Back inside, links are via spaces too wide to call corridors, and “walls are folded to allow distinction between spaces at the threshold but avoiding the solid segregation between living/entertainment spaces that doors provide,” explains Andrew. Jennie and Alex add that they always have the option of putting in wide door frames in future years if their needs change.

The place was designed to get maximum solar gain to all of the living areas and the views are in the same southerly direction, and the living room has about a 16’ span of glazing. “Getting winds the right size and shape is a big thing with Andrew,” note the couple.

All windows are oak framed, made by the Scandinavian company Vrogum, and were locally sourced.

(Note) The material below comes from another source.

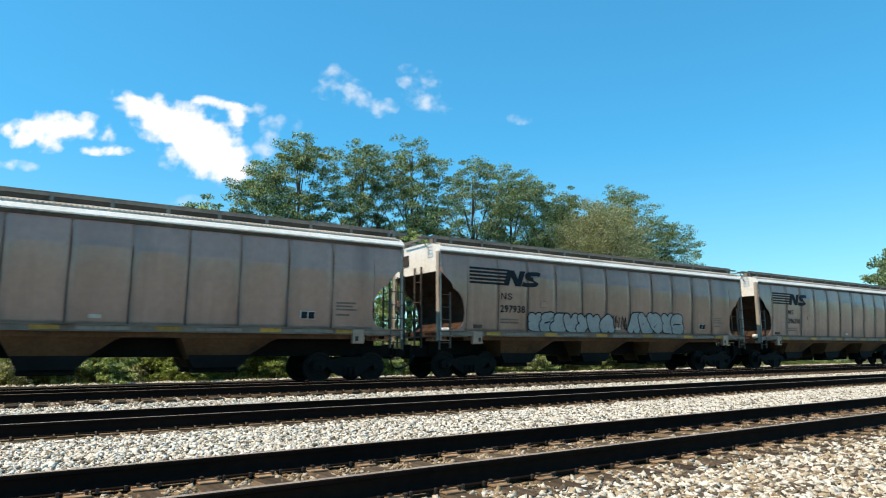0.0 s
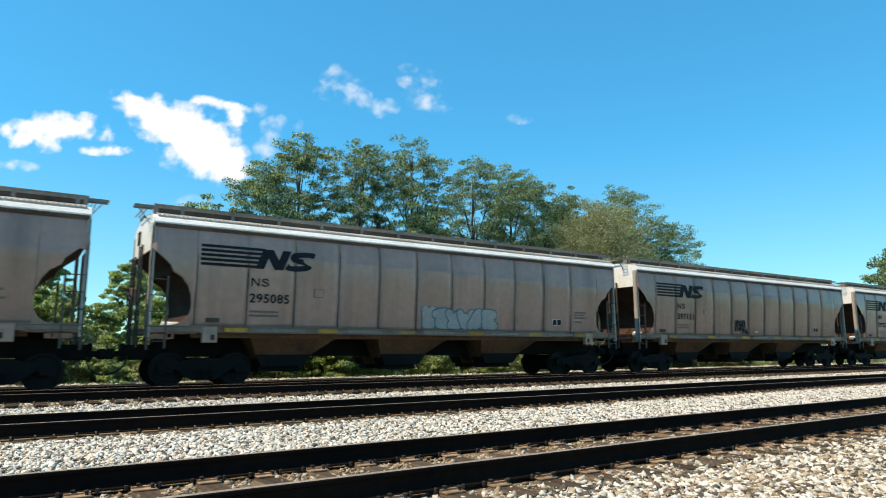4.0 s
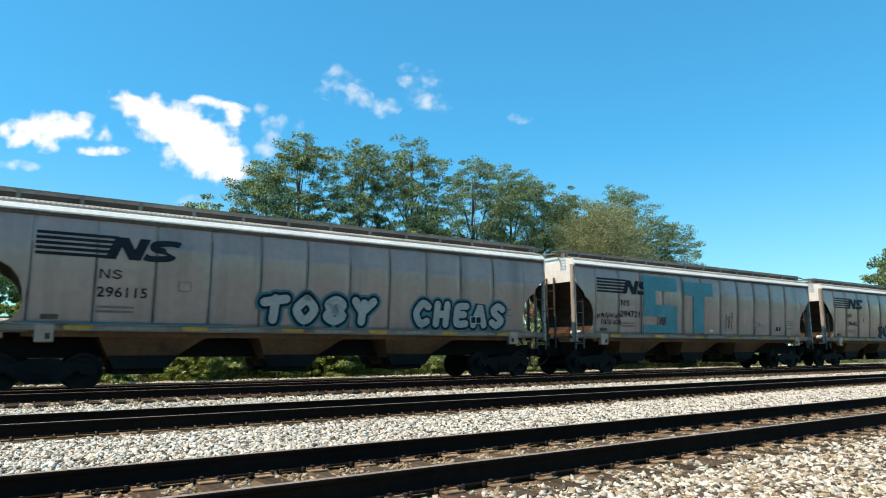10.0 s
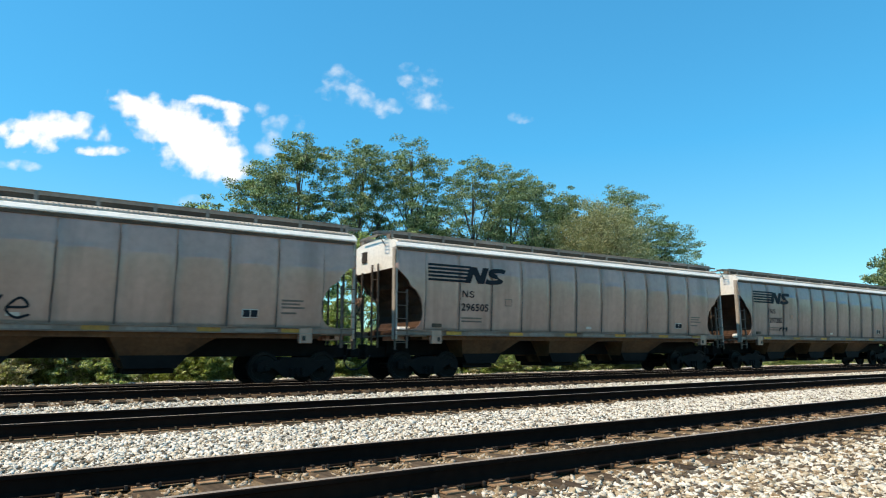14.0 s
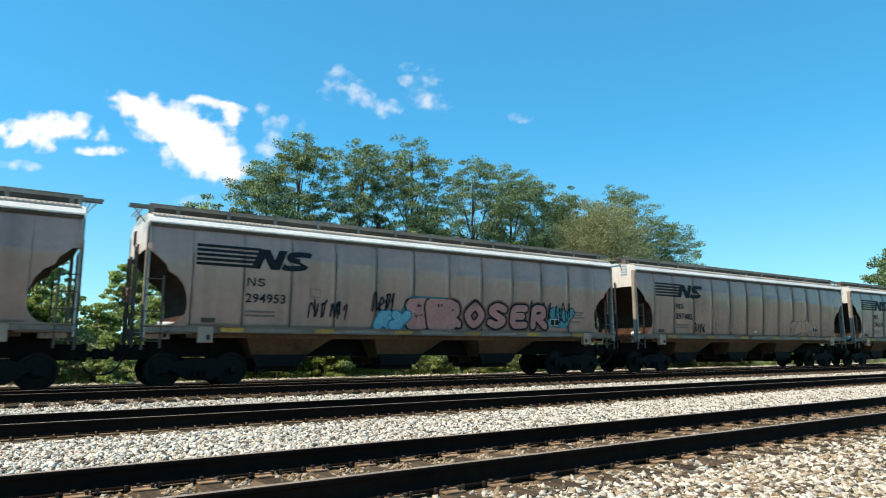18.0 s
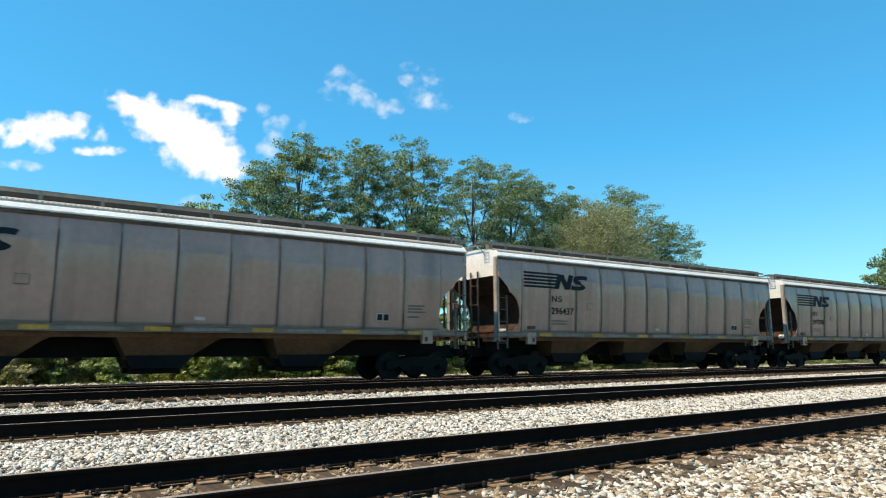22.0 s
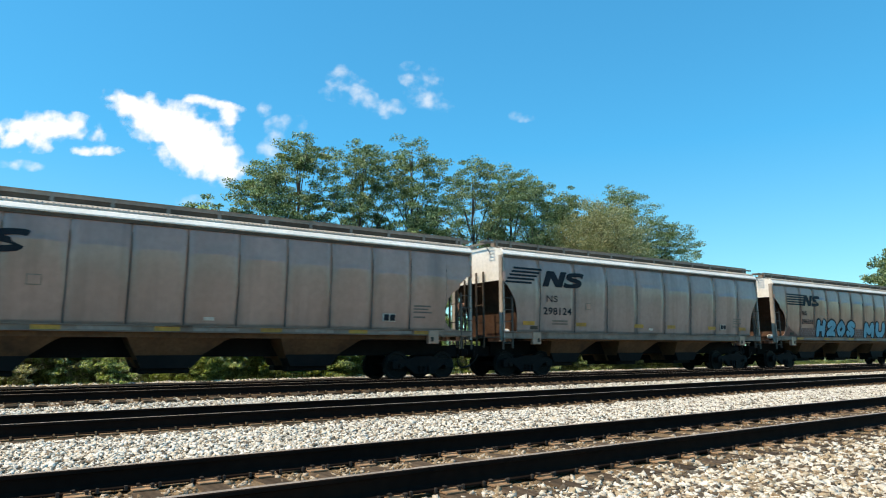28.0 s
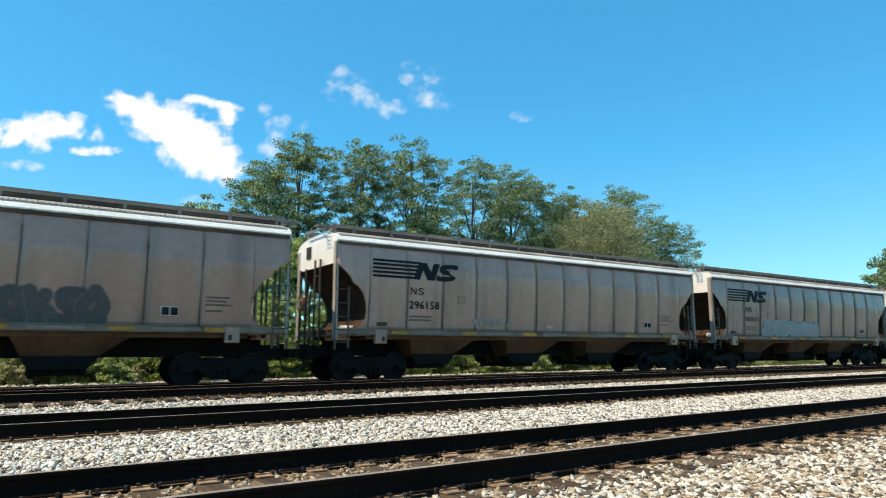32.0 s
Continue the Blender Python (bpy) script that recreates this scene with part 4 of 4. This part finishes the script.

The basic house structure, up on super-sturdy foundations with some considerable ground dead work, is timber frame from IGM, and was erected by local man Declan Devoy. Much of the exterior is wood clad, in Douglas Fir, treated with alight oak stain by Sikkens, adn the contrasting gables are a rendered plasterboard, with a Tegral roof, unevenly pitched, while the flat joining and box sections are roofed in fibreglass.

Very much fitting the profile of self-builders, both Alex and Jennie were hands-on in the direct labour build, and were working on delivering their dream home as the labour and construction markets were at their costly peak.

Yet, being able to take their time paid a financial dividend.

The brash, uplifting red kitchen units, and en suite bedroom’s walk-in-wardrobe fittings came from an early trip to IKEA in the UK, and they also found what they wanted sale shopping in Habitat in Dublin, and in B&Q. Tiles came from Tile King, the feature teak spiral staircase came from Cork specialist firm Talitech, which Alex installed and his brother brother Phil came over to plaster and both Jennie and Alex agree that one of the best things they did was recently fit a solid fuel glass-fronted Stovax stove from Flor O’Mahony in Cork city in their living room: ” it seems to have cut our heating bills by a third,” says Alex.